Should learning Maori be compulsory?

elocal Magazine, ed. 205. 31 March 2018

In the lead-up to last year’s election, the Green Party announced that it was their policy to make it compulsory to learn te reo Maori in all primary schools by 2030.  Not to be outdone, the Labour Government has announced that it is their policy that all early childhood, primary and intermediate schools will be teaching Maori by 2025.  The Principals Federation is supporting that aim.

Well fair enough, you might say.  After all, Maori is one of our two official languages.  Surely therefore, there should be strong pressure on everybody to learn it as they go through school.

Moreover, New Zealand is the only country in the world where Maori is spoken, and it is important to the cultural identity of a significant minority of our people.  If the Maori language dies in New Zealand, it dies.

But the argument that learning Maori should be compulsory because it is an official language doesn’t wash – sign language is also an official language, and to the best of my knowledge nobody is suggesting that learning sign language should be compulsory. (Astonishingly, English has never been formally made one of our official languages.)

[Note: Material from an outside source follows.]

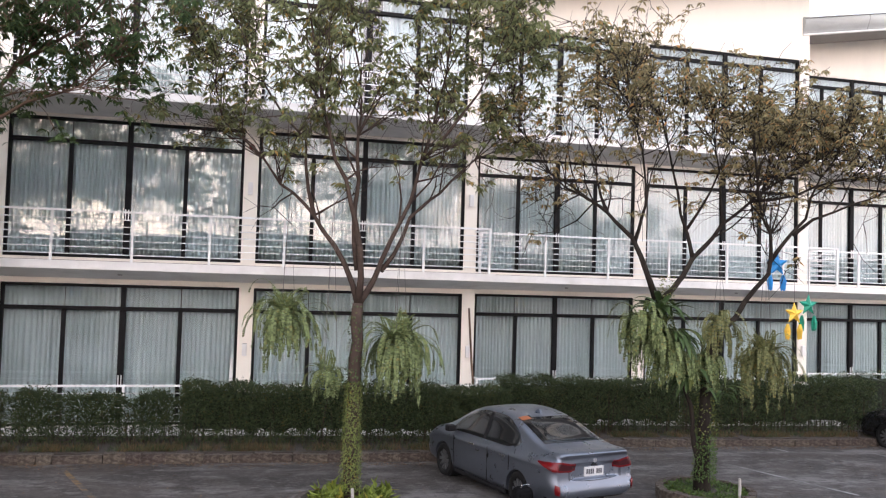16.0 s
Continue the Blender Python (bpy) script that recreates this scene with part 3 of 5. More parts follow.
ROOF_A = ((-15.6, 13.31), (-5.0, 14.58), (-1.4, 14.91), (2.02, 15.47))
house_a = house_unit(-15.8, 0.33, 0.0, ((-11.70, -6.03), (-5.66, 0.0)), ROOF_A,
                     [(-15.2, -12.08, lo, hi) for lo, hi in ((2.35, 3.72), (4.42, 5.96), (6.52, 7.86), (8.52, 10.0), (10.6, 11.85))],
                     (-12.25, 0.50), "cream stepped house with dark glazing and white balconies", (1, 2), seed=1, joint_at=1.2)
house_b = house_unit(0.33, 12.25, 1.51, ((0.79, 5.96), (6.35, 11.90)), ((0.05, 13.30), (14.1, 15.56)), (), (0.36, 12.45),
                     "cream stepped house set back beside the taller one", seed=2, end_left=False, joint_at=2.56)
house_c = house_unit(12.25, 24.1, 3.02, ((12.71, 17.88), (18.27, 23.82)), ((11.97, 13.30), (26.0, 15.56)), (), (12.28, 24.3),
                     "cream stepped house at the end of the row", seed=3, end_left=False, joint_at=14.5)


def louvre_window(x0, x1, y, z0, z1):
    f = 0.06
    bm = bmesh.new()
    ring(bm, x0, x1, y + 0.05, y + 0.15, z0, z1, f, f)
    xm = x1 - 1.15
    win = part("louvre_window", bm, M_FRAME, house_a, "dark framed louvre window")
    part("mullion", box(xm - 0.03, xm + 0.03, y + 0.055, y + 0.15, z0 + f, z1 - f), M_FRAME, win)
    n = int((z1 - z0) / 0.16)
    for i in range(n):
        z = z0 + f + 0.07 + (z1 - z0 - 2 * f - 0.1) * i / (n - 1)
        for a, b in ((x0 + f, xm - 0.03), (xm + 0.03, x1 - f)):
            bm = bmesh.new()
            prism(bm, [(y + 0.070, z - 0.085), (y + 0.076, z - 0.087), (y + 0.112, z + 0.085), (y + 0.106, z + 0.087)], "x", a + 0.003, b - 0.003)
            part("slat", bm, M_DARKGLASS, win)


M_DARKGLASS = mat("dark_louvre_glass", (0.010, 0.012, 0.012), 0.25, 0.0, vary=0.1, bump=0.0, spec=0.06)
for lo, hi in ((2.35, 3.72), (4.42, 5.96), (6.52, 7.86), (8.52, 10.0), (10.6, 11.85)):
    louvre_window(-15.2, -12.08, 0.0, lo, hi)

for x, y in ((-11.89, 0.0), (-5.845, 0.0), (0.165, 0.0), (6.155, 1.51), (12.07, 1.51)):
    for z in (2.15, 6.35, 10.35):
        wall_lamp(x, y, z)

# the neighbouring house of the row: its roof end and side wall
house_z = thing("row_house", "neighbouring cream house end with a high grey roof", "house", "row of stepped houses")
part("wall", box(-30, -15.85, -1.51, 9.0, -0.6, 14.9), M_CREAM, house_z)
bm = bmesh.new()
prism(bm, [(-30, 13.4), (-14.22, 15.25), (-14.22, 15.45), (-30, 13.6)], "y", -3.1, 9.6)
part("roof", bm, M_ROOF, house_z)
bm = bmesh.new()
prism(bm, [(-14.18, 14.9), (-14.12, 15.02), (-14.08, 15.25), (-14.12, 15.46), (-14.24, 15.50), (-14.24, 14.9)], "y", -3.1, 9.6)
part("gutter", bm, M_FASCIA, house_z, "grey rolled metal eaves gutter", )
bm = bmesh.new()
prism(bm, [(-15.84, 14.86), (-14.25, 14.98), (-14.25, 15.02), (-15.84, 14.90)], "y", -3.1, 9.6)
part("soffit", bm, M_SOFFIT, house_z)


# ---- ground ----
def sheet(name, x0, x1, y0, y1, material, label, lift=0.0, nx=2, kind="structure", cat="ground"):
    bm = bmesh.new()
    g = [[bm.verts.new((x0 + (x1 - x0) * i / nx, yy, ground_z(x0 + (x1 - x0) * i / nx) + lift)) for i in range(nx + 1)] for yy in (y0, y1)]
    for i in range(nx):
        bm.faces.new((g[0][i], g[0][i + 1], g[1][i + 1], g[1][i]))
    return solid(name, bm, material, label, cat, kind=kind)


M_FARLAND = mat("far_land", (0.05, 0.055, 0.04), 0.95, vary=0.4, scale=0.02, fine=0.3, bump=0.0, stain=(0.13, 0.11, 0.09), stain_amt=0.7, stain_scale=0.03)
bm = bmesh.new()
R = [(-3500, -3500), (3500, -3500), (3500, 4000), (-3500, 4000)]
bm.faces.new([bm.verts.new((x, y, -1.2)) for x, y in R])
solid("ground", bm, M_FARLAND, "dark open land reaching to the horizon", "ground", kind="structure")
sheet("car_park", -40, 40, -9.75, -1.6, M_ASPH, "dark worn stained parking surface", 0.0, cat="car park")
road = sheet("road", -40, 40, -45, -9.75, M_ROAD, "grey brushed concrete road slab", 0.004, 320, cat="road")
for v in road.data.vertices:
    if v.co.y > -10:
        # the worn, uneven edge of the slab
        v.co.y += 0.10 * noise.noise(Vector((v.co.x * 0.5, 2.0, 0))) + 0.07 * noise.noise(Vector((v.co.x * 2.3, 5.0, 0)))
def strip(name, a, b, width, material, label, lift, cat, group=""):
    """A thin painted or cut line on the ground from a to b."""
    a, b = Vector(a), Vector(b)
    d = (b - a).normalized()
    s = Vector((-d.y, d.x)) * width / 2
    bm = bmesh.new()
    n = 10
    rng = random.Random(name + str(a))
    L, Rr = [], []
    for i in range(n + 1):
        p = a.lerp(b, i / n)
        e = rng.uniform(0.75, 1.1)
        L.append(bm.verts.new((p.x + s.x * e, p.y + s.y * e, ground_z(p.x) + lift)))
        Rr.append(bm.verts.new((p.x - s.x * e, p.y - s.y * e, ground_z(p.x) + lift)))
    for i in range(n):
        bm.faces.new((L[i], L[i + 1], Rr[i + 1], Rr[i]))
    return solid(name, bm, material, label, cat, group, "structure")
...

And the fact that the Maori language would die completely if it is allowed to die in New Zealand argues for taxpayer funding for teaching Maori to those children whose parents want that for their children, and for funding Maori-language radio and television stations (there are 21 taxpayer-funded Maori language radio stations as well as Maori language TV) – not for making it compulsory for all children to learn it.

For the vast majority of New Zealanders – including a very large of New Zealanders with Maori ancestry – learning Maori has no practical value at all.

Making it compulsory to learn the language runs a serious risk of turning people off the language, and indeed turning them off all things Maori.

A few years back, I was one member of a six-person panel discussing this question on a programme for Maori TV.  I was the only non-Maori on the panel, but despite that the panel voted four votes to two against making it compulsory to learn Maori, at least in part because of the backlash against the language that making it compulsory would risk creating.

A recent book by Paul Moon, Professor of History at AUT, argues that te reo Maori is almost certainly doomed to die out, and making it compulsory is not going to change that outlook.  He cites several other languages, such as Gaelic, where making it compulsory to learn the language has utterly failed to prevent their demise.  He concludes that “the most compelling reason to avoid compulsion in schools is that it has a consistent record of failure when it comes to reviving indigenous languages”.[1]

But surely it is well established that learning a second language helps brain development in young children?  Yes, probably, but if we as a country are going to invest many millions of dollars in trying to enable our children to learn another language, why would it be a language which would have absolutely no practical value for the great majority of those learning it?  Surely better for them to learn a language which would be of practical value to them outside New Zealand, such as Mandarin or Spanish?

People trained in economics can’t help thinking in terms of opportunity cost.  What would we have to drop from the school curriculum if we added Maori to it?  Would our children get taught less English, or less Mathematics, or less Science, or less Cooking – or would they have to spend less time on the sports field?   Something would have to be removed from the curriculum if Maori were to be added to it, and I find it hard to think of anything else which would be of less value to most of our children than learning Maori.  Those who argue for adding Maori to the curriculum should be obliged to say what they want to drop from the curriculum.

People who were born in New Zealand have an enormous advantage in that they speak English by the simple fact of being born here.   Across the whole planet, more people speak Mandarin or Spanish than speak English, but English is unquestionably the only international language, and most New Zealanders are lucky to speak it by the accident of birth.

When I was at the Reserve Bank, each year I used to attend a meeting of the central banks of almost all the countries in the greater Asian region – from Mongolia in the north, to New Zealand in the south, and to Iran in the west.  Even though New Zealand and Australia were the only countries represented at those meetings whose native language was English, every meeting was conducted in English, with no translation provided.  It was just assumed that everybody attending could speak English.  During my time as Governor of the New Zealand Reserve Bank, only one Governor did not speak English, and he brought his own interpreter.

The European Central Bank has its offices in Frankfurt, Germany.  Only one member country of the Euro zone – Ireland – has English as its predominant language, yet every meeting of the ECB board is conducted in English.

When a Lufthansa plane with a German pilot lands in Frankfurt, the pilot communicates with ground control in English, not German.

All over the world, especially in Asia, people are learning English because they know it is the most reliable way into the modern, increasingly international, world.

Most New Zealanders speak it by the sheer good luck of being born here, and it is the most important language for all New Zealanders, including those with some Maori ancestry, to learn to read, write, and speak fluently.



[1]Killing Te Reo Maori: An Indigenous Language Facing Extinction, Paul Moon, 2018, p. 47.